If you want programmable without the ops, Zuplo is the cleanest middle path: code-level control, a global edge, and a portal, with no servers to manage.
A simple gut check: under 1 million requests a month and a small team, a managed free or near-free tier (Zuplo, AWS HTTP API, Kong Konnect's serverless gateway) keeps you moving. Past that, or with strict residency and customization needs, the open-source self-hosted gateways start paying off. Want to keep upgrading your stack? Our best AI DevOps tools and best LLM observability tools guides cover the layers that sit next to your gateway, and you can browse the full top tools directory for more. And if you want the workflow tools around your gateway handled in one place, start a Dupple X trial.
FAQ
What is the best API gateway in 2026?
There is no single best one. For most teams, Kong offers the strongest balance of features and flexibility. AWS API Gateway is the best choice if you are already on AWS, Apigee leads for enterprise API monetization, and Zuplo is the best programmable, infrastructure-free option. Match the gateway to where you run and how much you want to operate.
What is the difference between an API gateway and a load balancer?
A load balancer distributes traffic across servers to spread load and improve availability. An API gateway does that too but adds an application-layer policy: authentication, rate limiting, request transformation, routing by API, and analytics. The gateway understands your APIs; a load balancer mostly understands connections.
Are open-source API gateways free to use?
The software is free, but running it is not. Apache APISIX, Kong OSS, Tyk Community, KrakenD CE, and Gravitee are all free to self-host under open licenses. You still pay for production infrastructure (commonly $500-$2,000/month in compute and networking) and the engineering time to operate, secure, and upgrade them.

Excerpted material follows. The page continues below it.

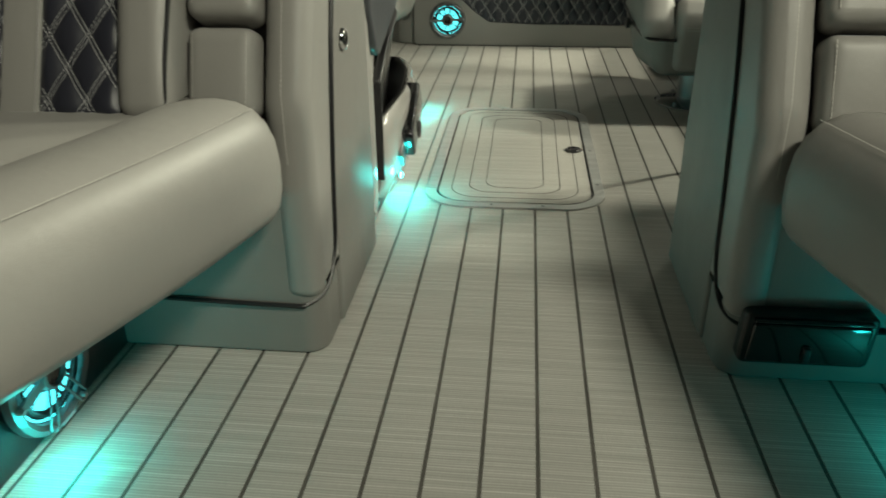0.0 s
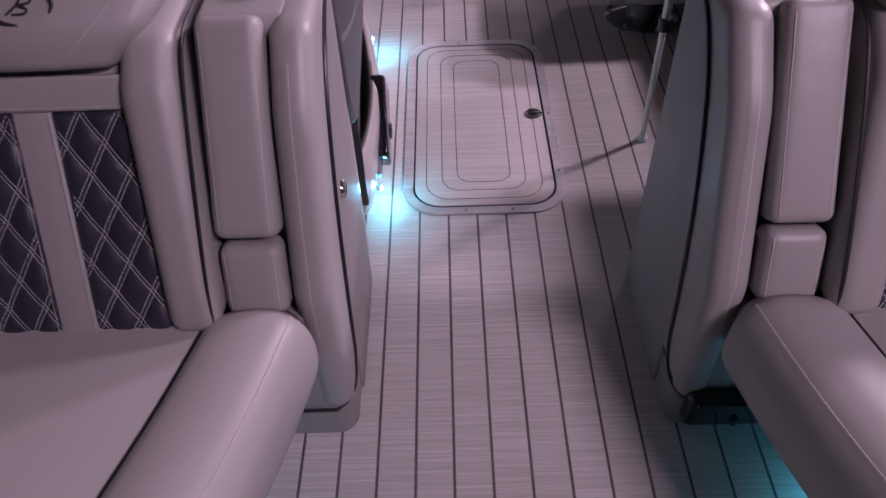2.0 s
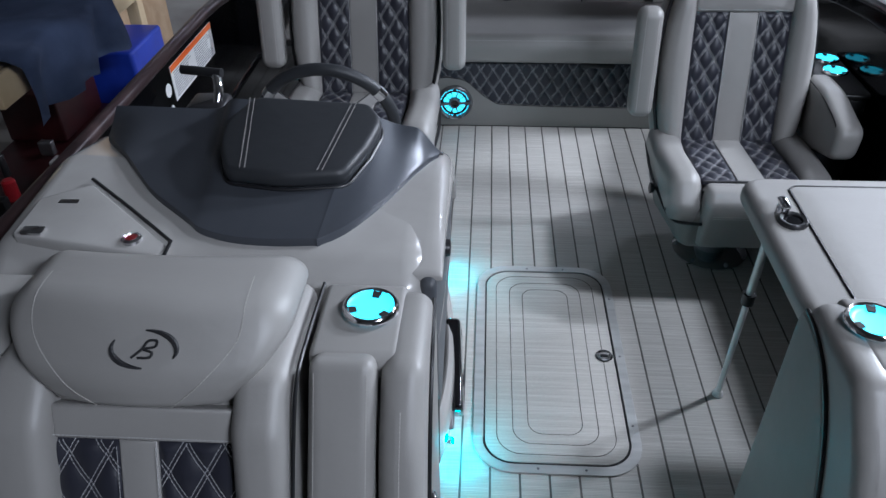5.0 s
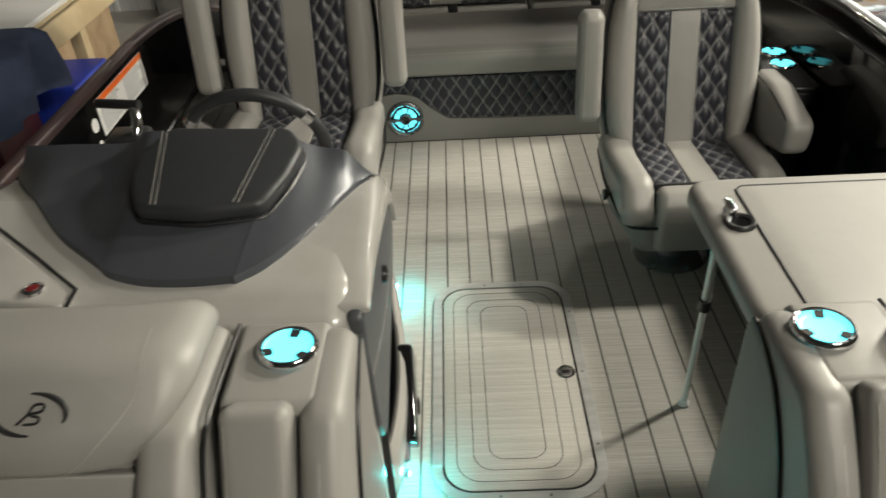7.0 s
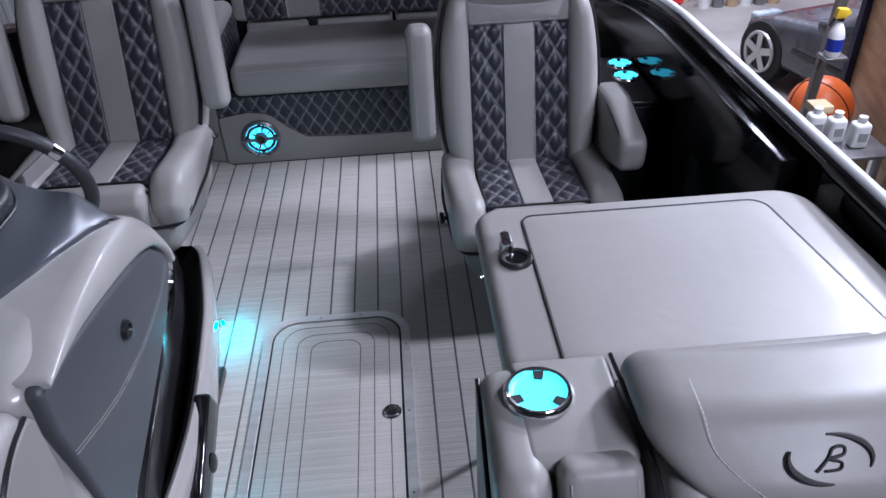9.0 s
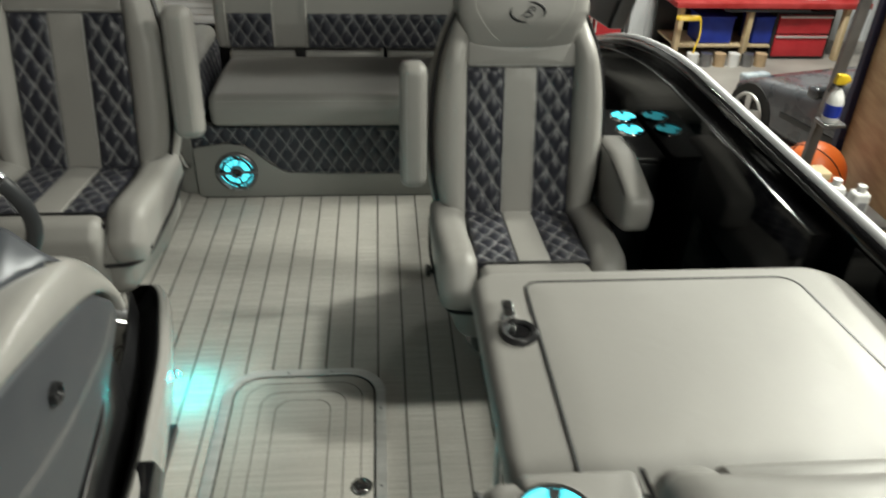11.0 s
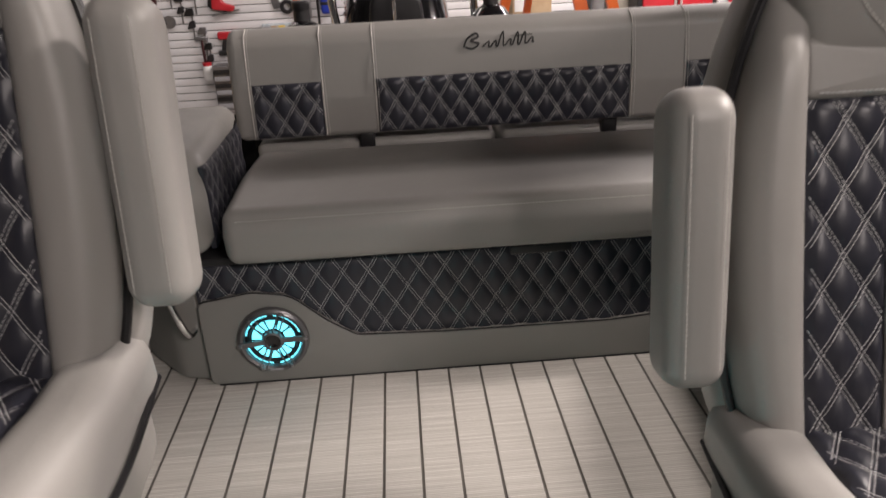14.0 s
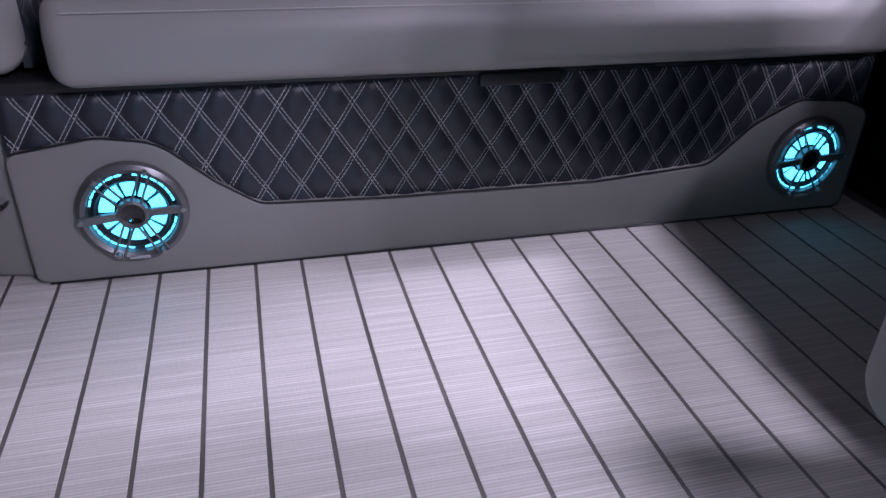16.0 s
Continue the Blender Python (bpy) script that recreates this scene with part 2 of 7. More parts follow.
RUBBER = surface("rubber", (0.015, 0.015, 0.015), (0.025, 0.025, 0.025), 0.75, 0, 200, 0.2)
BARS = surface("grey_print", (0.28, 0.28, 0.30), (0.35, 0.35, 0.36), 0.6, 0, 200, 0.0)
BADGE = surface("black_embroidery", (0.010, 0.010, 0.012), (0.018, 0.018, 0.02), 0.55, 0, 900, 0.4)
CLEAR = surface("clear_case", (0.35, 0.42, 0.48), (0.55, 0.6, 0.62), 0.2, 0, 30, 0.1, big=18)

# ---- building helpers ----
ORIGIN = {}


def thing(name, loc, label, category, group="", kind=""):
    ob = new(name)
    ob.location = loc
    ob.empty_display_size = 0.1
    ORIGIN[ob.name] = Vector(loc)
    return tagged(ob, label, category, group, kind)


def finish(name, bm, mat, smooth=40):
    bmesh.ops.recalc_face_normals(bm, faces=bm.faces)
    me = bpy.data.meshes.new(name)
    bm.to_mesh(me)
    bm.free()
    me.materials.append(mat)
    for p in me.polygons:
        p.use_smooth = True
    me.set_sharp_from_angle(angle=radians(smooth))
    return me


def part(name, bm, mat, parent, label="", smooth=40):
    """One mesh under a thing or a part; the mesh is given in the world's metres."""
    o = ORIGIN[parent.name]
    bmesh.ops.translate(bm, verts=bm.verts, vec=-o)
    ob = new(name, finish(name, bm, mat, smooth))
    ob.parent = parent
    ORIGIN[ob.name] = o
    if label:
        tagged(ob, label)
    if name in ("stitching", "rim_light"):
        tagged(ob, kind="stuff")
    return ob


def solo(name, bm, mat, loc, label, category, group="", kind="", smooth=40):
    """A thing of one mesh."""
    bmesh.ops.translate(bm, verts=bm.verts, vec=-Vector(loc))
    ob = new(name, finish(name, bm, mat, smooth))
    ob.location = loc
    ORIGIN[ob.name] = Vector(loc)
    return tagged(ob, label, category, group, kind)


def rp(pts, r=0.02, seg=5):
    """A polygon with its corners rounded; a third number gives a corner its own radius."""
    out, n = [], len(pts)
    for i, p in enumerate(pts):
        a, b, c = Vector(pts[i - 1][:2]), Vector(p[:2]), Vector(pts[(i + 1) % n][:2])
        rad = p[2] if len(p) > 2 else r
        u, v = (a - b), (c - b)
        lu, lv = u.length, v.length
        u.normalize(), v.normalize()
        ang = u.angle(v) if lu and lv else math.pi
        if rad <= 0 or ang > 3.1:
            out.append(b)
            continue
        d = min(rad / math.tan(ang / 2), lu * 0.48, lv * 0.48)
        rr = d * math.tan(ang / 2)
        mid = (u + v).normalized() * (rr / math.sin(ang / 2))
        ctr = b + mid
        s, e = b + u * d - ctr, b + v * d - ctr
        tot = s.angle(e)
        sgn = 1 if s.x * e.y - s.y * e.x > 0 else -1
        for k in range(seg + 1):
            t = sgn * tot * k / seg
            out.append(ctr + Vector((s.x * math.cos(t) - s.y * math.sin(t), s.x * math.sin(t) + s.y * math.cos(t))))
    return out


def ccw(poly):
    a = sum(p[0] * q[1] - q[0] * p[1] for p, q in zip(poly, poly[1:] + poly[:1]))
    return poly if a > 0 else poly[::-1]


def inset(poly, d):
    n, out = len(poly), []
    for i in range(n):
        a, b, c = Vector(poly[i - 1][:2]), Vector(poly[i][:2]), Vector(poly[(i + 1) % n][:2])
        e1, e2 = (b - a), (c - b)
        if e1.length < 1e-7:
            e1 = e2
        if e2.length < 1e-7:
            e2 = e1
        n1, n2 = Vector((-e1.y, e1.x)).normalized(), Vector((-e2.y, e2.x)).normalized()
        m = n1 + n2
        m = m.normalized() if m.length > 1e-6 else n1
        out.append(b + m * (d / max(0.5, m.dot(n1))))
    return out


AX = {"x": lambda a, b, d: (d, a, b), "y": lambda a, b, d: (a, d, b), "z": lambda a, b, d: (a, b, d)}


def slab(bm, poly, axis, d0, d1, r=0.01, seg=4, dome0=0.0, dome1=0.0, warp=None):
    """A polygon drawn out along an axis, with rounded rims and, if asked, swollen ends."""
    poly = ccw([tuple(p[:2]) for p in poly])
    put = AX[axis]
    r = min(r, abs(d1 - d0) * 0.499)
    loops = []
    cx, cy = sum(p[0] for p in poly) / len(poly), sum(p[1] for p in poly) / len(poly)

    def loop(off, d, sc=1.0):
        pts = inset(poly, off) if off else [Vector(p) for p in poly]
        return [bm.verts.new(put(cx + (p[0] - cx) * sc, cy + (p[1] - cy) * sc, d)) for p in pts]

    for k, sc in ((0, 0.25), (1, 0.55), (2, 0.8)):
        if dome0:
            loops.append(loop(r, d0 - dome0 * (1 - sc * sc), sc))
    for k in range(seg + 1):
        t = math.pi / 2 * k / seg
        loops.append(loop(r * (1 - math.sin(t)), d0 + r * (1 - math.cos(t))))
    for k in range(seg, -1, -1):
        t = math.pi / 2 * k / seg
        loops.append(loop(r * (1 - math.sin(t)), d1 - r * (1 - math.cos(t))))
    for k, sc in ((0, 0.8), (1, 0.55), (2, 0.25)):
        if dome1:
            loops.append(loop(r, d1 + dome1 * (1 - sc * sc), sc))
    n = len(poly)
    for a, b in zip(loops, loops[1:]):
        for i in range(n):
            j = (i + 1) % n
            bm.faces.new((a[i], a[j], b[j], b[i]))
    bm.faces.new(loops[0][::-1])
    bm.faces.new(loops[-1])
    if warp:
        for lp in loops:
            for v in lp:
                v.co = warp(v.co)
    return bm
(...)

How much does an enterprise API gateway cost?
It varies widely by model. AWS API Gateway runs $1.00-$3.50 per million calls. Apigee charges $20 per million standard calls plus environment fees, with enterprise deals often $8,000-$25,000/month. Kong Enterprise and similar commercial platforms typically land in the tens of thousands per year and up. Always model your real request volume, because per-call pricing scales fast.
Which API gateway has the lowest latency?
Among the gateways here, Apache APISIX leads on published benchmarks at roughly 0.2ms added latency, with Kong and KrakenD also in the low-single-digit-millisecond range. Managed cloud gateways like AWS API Gateway add more: about 5-15ms for HTTP APIs and 15-30ms for REST APIs, the trade-off for zero operational overhead.
Do I need an API gateway for a small project?
Often, yes, but a lightweight managed one. If you are exposing more than a couple of endpoints to outside callers, a gateway gives you auth, rate limiting, and a key-management story for free. A free tier like Zuplo (100K requests/month) or an AWS HTTP API covers small projects without infrastructure, and you can grow into something heavier later.